The opening of the Saint Lawrence Seaway in 1959 spelled the beginning of the end for Montreal's economic dominance in Canada. Once the transition point between western railroads and eastern sea carriers, Montreal watched as business moved farther west to ports in Ontario and on Lake Superior. The francophone Quebec Sovereignty movement has since the 1960s further chilled the atmosphere for Canada-wide businesses, many of which have moved their headquarters to Toronto.
Walking is a favoured way to get around the densely packed downtown and the narrow streets of Old Montreal, especially during the warmer months. One can also take the stairs down to Montreal's "Underground City", called RESO, a network of corridors connecting metro stations, shopping centres and office complexes.
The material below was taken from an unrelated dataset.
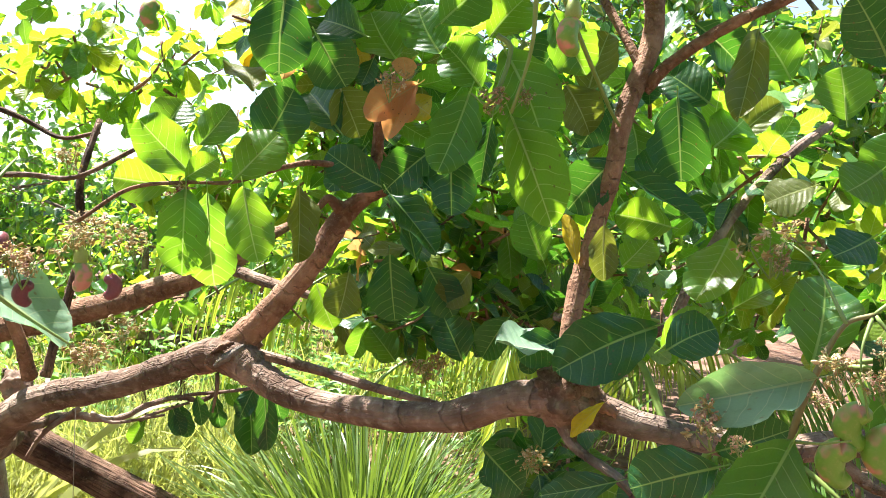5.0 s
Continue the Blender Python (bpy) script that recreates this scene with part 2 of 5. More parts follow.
BLUE_SCRAP = plain_material("blue_scrap", rgb(0.10, 0.14, 0.50), rgb(0.16, 0.2, 0.6), 0.5, 30)
CONCRETE = plain_material("pale_concrete", rgb(0.42, 0.38, 0.36), rgb(0.54, 0.49, 0.46), 0.9, 12)
BRICK = plain_material("mud_brick", rgb(0.30, 0.205, 0.15), rgb(0.43, 0.32, 0.24), 0.95, 18, bump=0.8)
MORTAR = plain_material("mud_mortar", rgb(0.22, 0.15, 0.105), rgb(0.32, 0.225, 0.165), 0.95, 30, bump=0.8)
STRING = plain_material("grey_string", rgb(0.20, 0.18, 0.15), rgb(0.32, 0.29, 0.25), 0.8, 60)


def soil_material():
    n = Nodes("red_soil")
    big = n.noise(0.55, 5.0)
    mid = n.noise(5.0, 6.0)
    fine = n.noise(45.0, 5.0)
    color = n.mix(n.step(big, 0.38, 0.66), rgb(0.135, 0.074, 0.052), rgb(0.22, 0.127, 0.09))
    color = n.mix(n.step(mid, 0.40, 0.72, 0.0, 0.7), color, rgb(0.29, 0.19, 0.14))
    color = n.mix(n.step(fine, 0.55, 0.8, 0.0, 0.6), color, rgb(0.10, 0.06, 0.042))
    n.set(color=color, rough=0.95, spec=0.2)
    n.bump(n.math("ADD", n.math("MULTIPLY", mid, 1.4), n.math("MULTIPLY", fine, 0.5)), 0.9, 0.03)
    return n.mat


SOIL = soil_material()

# ---------------------------------------------------------------- helpers


def mesh_from(name, verts, faces, material, uvs=None, smooth=True):
    me = bpy.data.meshes.new(name)
    me.from_pydata([tuple(v) for v in verts], [], faces)
    me.materials.append(material)
    if uvs is not None:
        layer = me.uv_layers.new(name="UVMap")
        loops = np.empty(len(me.loops), dtype=np.int32)
        me.loops.foreach_get("vertex_index", loops)
        layer.data.foreach_set("uv", np.asarray(uvs, dtype=np.float32)[loops].ravel())
    if smooth:
        me.polygons.foreach_set("use_smooth", np.ones(len(me.polygons), dtype=bool))
    me.update()
    return me


def part(name, data, parent, label="", m=None, kind=""):
    ob = new(name, data)
    ob.parent = parent
    if m is not None:
        ob.matrix_basis = m
    return tagged(ob, label, kind=kind)


def smooth_line(points, steps):
    """Catmull-Rom through points of any width (x, y, z, radius)."""
    p = np.array(points, float)
    p = np.vstack([2 * p[0] - p[1], p, 2 * p[-1] - p[-2]])
    out = []
    for i in range(1, len(p) - 2):
        for s in np.arange(steps) / steps:
            a, b, c, d = p[i - 1 : i + 3]
            out.append(0.5 * (2 * b + (c - a) * s + (2 * a - 5 * b + 4 * c - d) * s**2 + (3 * b - a - 3 * c + d) * s**3))
    out.append(p[-2])
    return np.array(out)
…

Rue Ste-Catherine, between rue Guy and boulevard St-Laurent, has most of the big department stores and major malls. Rue St-Viateur is one of the city's most interesting streets, with its amazingly varied range of businesses crammed into the short stretch between St-Laurent and Avenue du Parc. Boulevard St-Laurent remains one of the city's prime shopping streets and just about anything can be found there, with different blocks having different clusters of businesses.
Montreal's Pierre Elliott Trudeau Airport is about half an hour west of the city centre on highway 20.